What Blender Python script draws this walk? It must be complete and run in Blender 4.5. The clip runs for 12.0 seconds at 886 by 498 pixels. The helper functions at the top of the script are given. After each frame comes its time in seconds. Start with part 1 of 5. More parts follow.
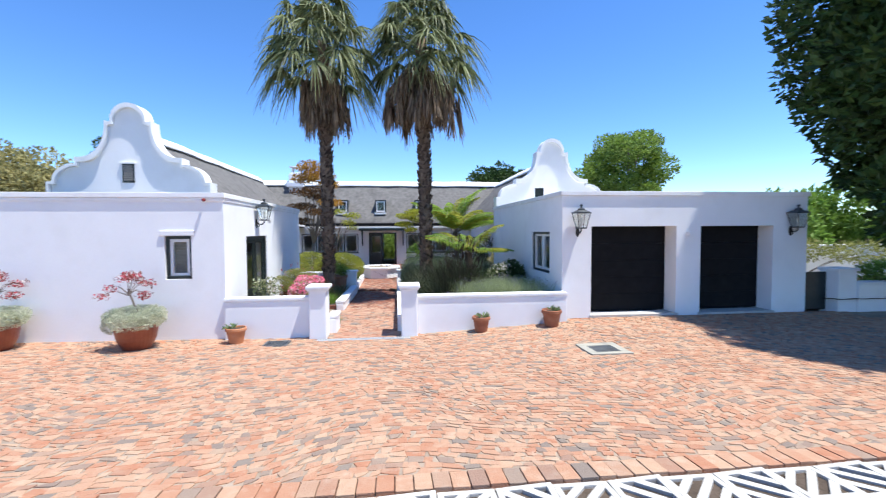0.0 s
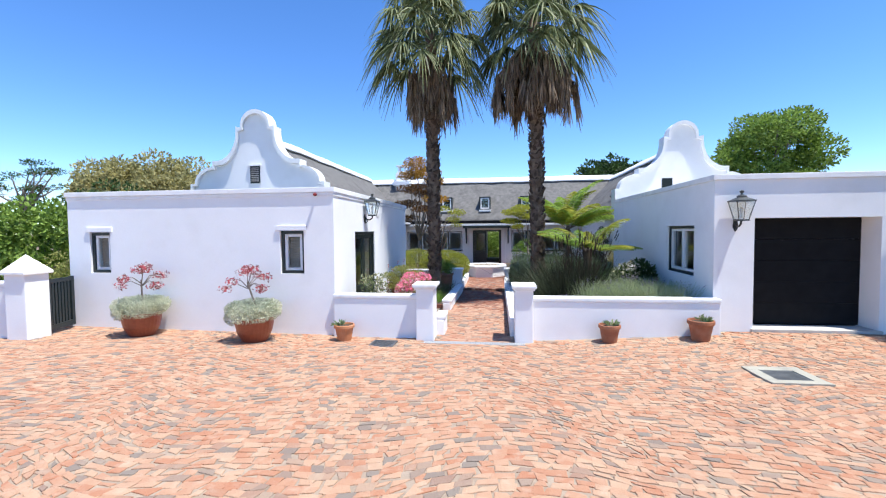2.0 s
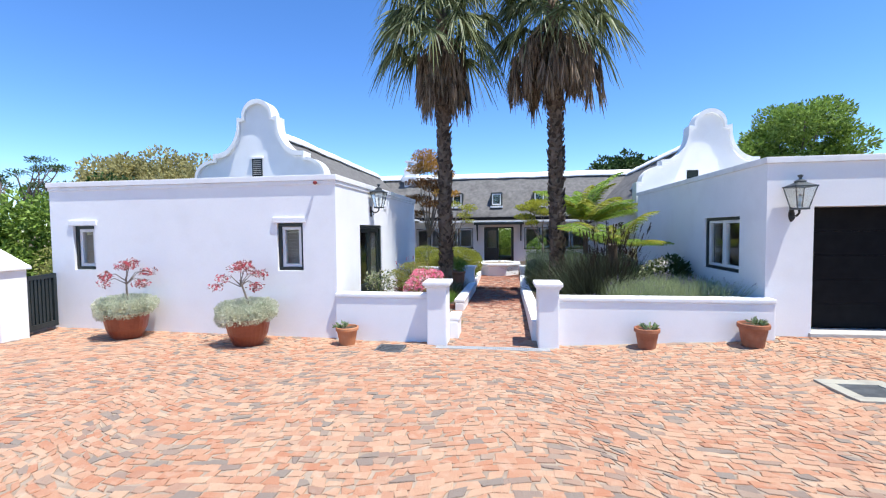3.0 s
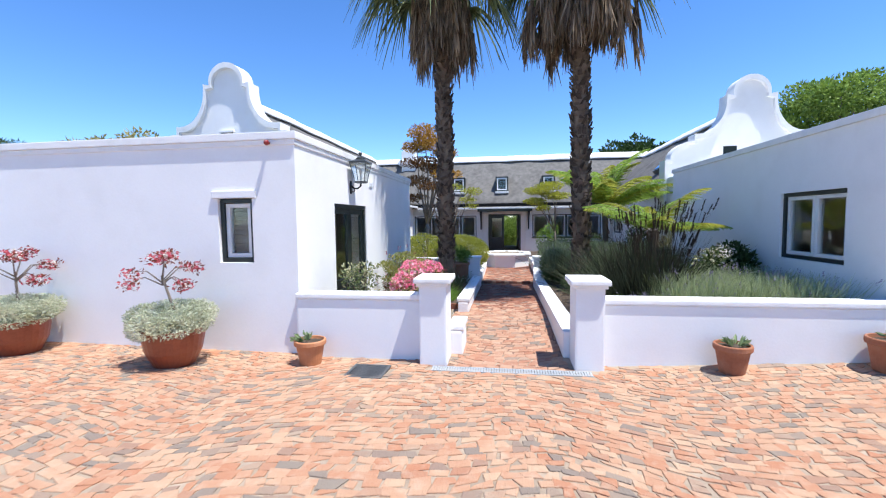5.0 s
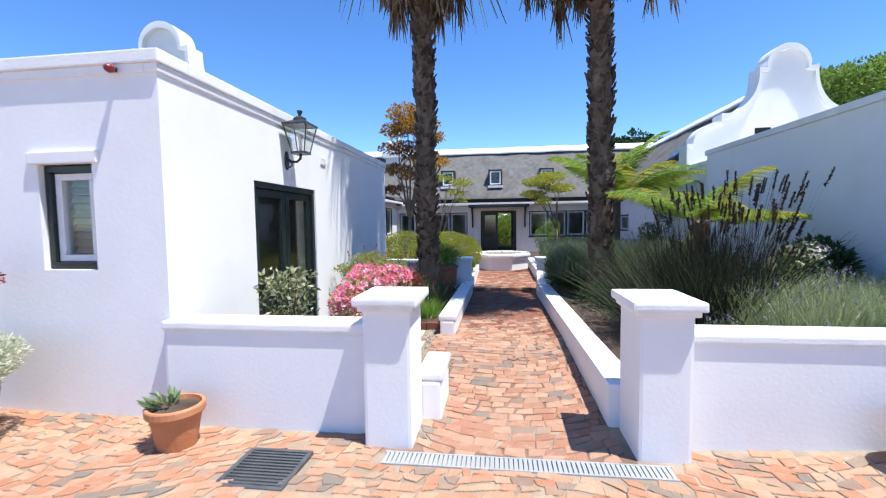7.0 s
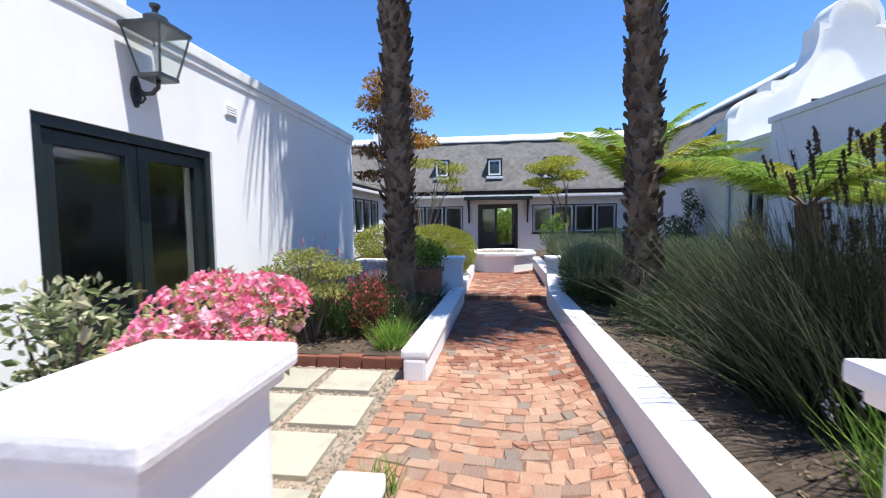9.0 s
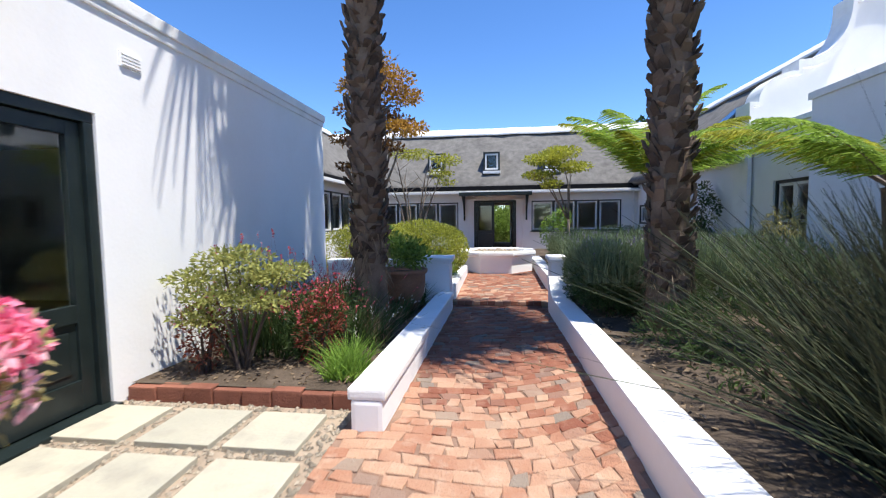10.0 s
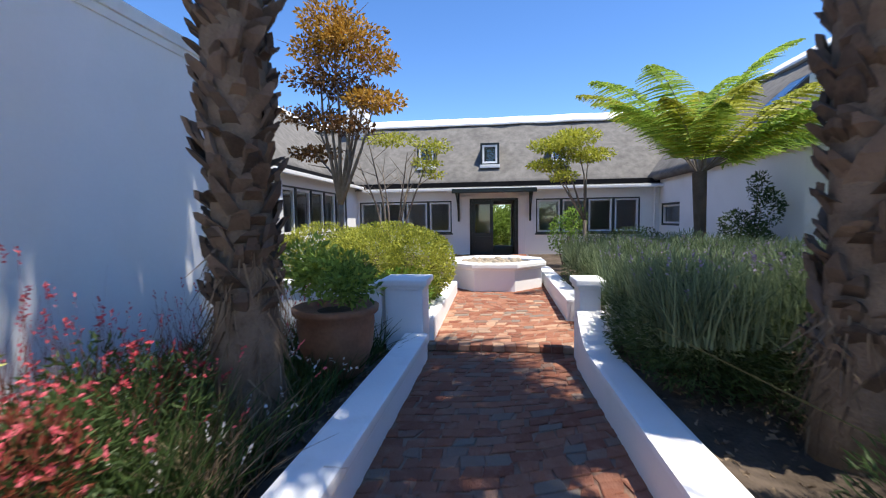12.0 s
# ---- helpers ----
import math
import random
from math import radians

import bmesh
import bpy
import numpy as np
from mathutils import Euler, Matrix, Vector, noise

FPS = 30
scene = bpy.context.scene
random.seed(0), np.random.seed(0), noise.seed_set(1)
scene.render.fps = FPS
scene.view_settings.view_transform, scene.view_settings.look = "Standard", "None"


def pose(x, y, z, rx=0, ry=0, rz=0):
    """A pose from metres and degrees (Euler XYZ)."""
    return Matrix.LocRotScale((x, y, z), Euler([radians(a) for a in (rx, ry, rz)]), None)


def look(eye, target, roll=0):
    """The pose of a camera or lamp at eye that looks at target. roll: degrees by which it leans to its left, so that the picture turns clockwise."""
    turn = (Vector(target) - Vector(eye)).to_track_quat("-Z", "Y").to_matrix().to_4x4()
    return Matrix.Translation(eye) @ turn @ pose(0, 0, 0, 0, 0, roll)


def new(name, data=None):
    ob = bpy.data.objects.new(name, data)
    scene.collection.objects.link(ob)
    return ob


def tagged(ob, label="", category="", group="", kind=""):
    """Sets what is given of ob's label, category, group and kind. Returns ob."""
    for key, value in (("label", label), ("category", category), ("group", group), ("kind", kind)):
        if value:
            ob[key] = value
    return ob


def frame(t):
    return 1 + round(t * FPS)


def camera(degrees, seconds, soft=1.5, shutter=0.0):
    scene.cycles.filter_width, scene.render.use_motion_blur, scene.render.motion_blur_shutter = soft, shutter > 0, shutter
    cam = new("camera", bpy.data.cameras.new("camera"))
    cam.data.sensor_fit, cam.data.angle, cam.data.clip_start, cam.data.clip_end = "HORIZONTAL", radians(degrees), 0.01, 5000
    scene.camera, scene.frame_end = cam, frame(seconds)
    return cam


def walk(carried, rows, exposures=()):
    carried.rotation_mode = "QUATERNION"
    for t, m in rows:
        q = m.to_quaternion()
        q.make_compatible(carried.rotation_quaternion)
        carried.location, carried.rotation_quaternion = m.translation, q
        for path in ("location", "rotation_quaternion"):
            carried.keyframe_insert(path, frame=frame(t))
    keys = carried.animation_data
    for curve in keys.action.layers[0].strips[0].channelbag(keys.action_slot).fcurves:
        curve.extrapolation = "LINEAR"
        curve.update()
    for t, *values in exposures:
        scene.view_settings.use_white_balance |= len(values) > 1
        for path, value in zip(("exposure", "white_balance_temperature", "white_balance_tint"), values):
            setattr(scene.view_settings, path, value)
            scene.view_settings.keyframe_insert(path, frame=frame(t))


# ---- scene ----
# camera and walk
cam = camera(91.7, 12.0, 1.1, 0.35)
EXPO = 0.863
PATH = [
    (0, (0.478, 0.578, 2.049), (0.694, 2.565, 1.963), -0.3),
    (0.5, (0.448, 0.677, 2.027), (0.445, 2.675, 1.942), -0.3),
    (1, (0.382, 0.885, 2.004), (0.231, 2.877, 1.92), -0.4),
    (1.5, (0.301, 1.104, 1.982), (0.098, 3.091, 1.898), -0.5),
    (2, (0.249, 1.444, 1.954), (0.0, 3.426, 1.867), -0.5),
    (2.5, (0.125, 1.816, 1.895), (-0.151, 3.795, 1.808), -0.5),
    (3, (0.056, 2.267, 1.825), (-0.233, 4.244, 1.735), -0.6),
    (3.2, (0.013, 2.439, 1.843), (-0.278, 4.415, 1.74), -0.7),
    (4.8, (-0.211, 3.982, 1.671), (-0.494, 5.958, 1.538), -0.8),
    (5, (-0.2, 4.234, 1.646), (-0.495, 6.208, 1.514), -0.7),
    (5.5, (-0.258, 4.733, 1.605), (-0.547, 6.707, 1.474), -0.8),
    (6, (-0.313, 5.288, 1.57), (-0.584, 7.265, 1.439), -0.8),
    (6.5, (-0.308, 5.829, 1.523), (-0.563, 7.808, 1.394), -0.8),
    (7, (-0.315, 6.417, 1.472), (-0.573, 8.396, 1.344), -0.8),
    (7.2, (-0.319, 6.637, 1.447), (-0.57, 8.617, 1.322), -0.8),
    (9, (-0.309, 8.603, 1.295), (-0.565, 10.582, 1.161), -0.7),
    (9.5, (-0.277, 9.113, 1.244), (-0.528, 11.093, 1.11), -0.7),
    (10, (-0.233, 9.66, 1.206), (-0.485, 11.639, 1.069), -0.7),
    (10.5, (-0.192, 10.176, 1.214), (-0.443, 12.155, 1.077), -0.7),
    (11, (-0.118, 10.657, 1.243), (-0.374, 12.636, 1.103), -0.6),
    (11.5, (-0.179, 11.299, 1.237), (-0.433, 13.278, 1.101), -0.8),
    (12, (-0.224, 11.951, 1.219), (-0.474, 13.931, 1.084), -0.8),
]
walk(cam, [(t, look(eye, target, roll)) for t, eye, target, roll in PATH], [(0, EXPO + 0.03, 6500, 8), (7, EXPO + 0.03, 6550, 8), (9, EXPO + 0.03, 6700, 8), (12, EXPO + 0.11, 7150, 9)])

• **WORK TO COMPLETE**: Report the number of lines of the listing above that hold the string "noise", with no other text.

• **WRITTEN RESPONSE**: 2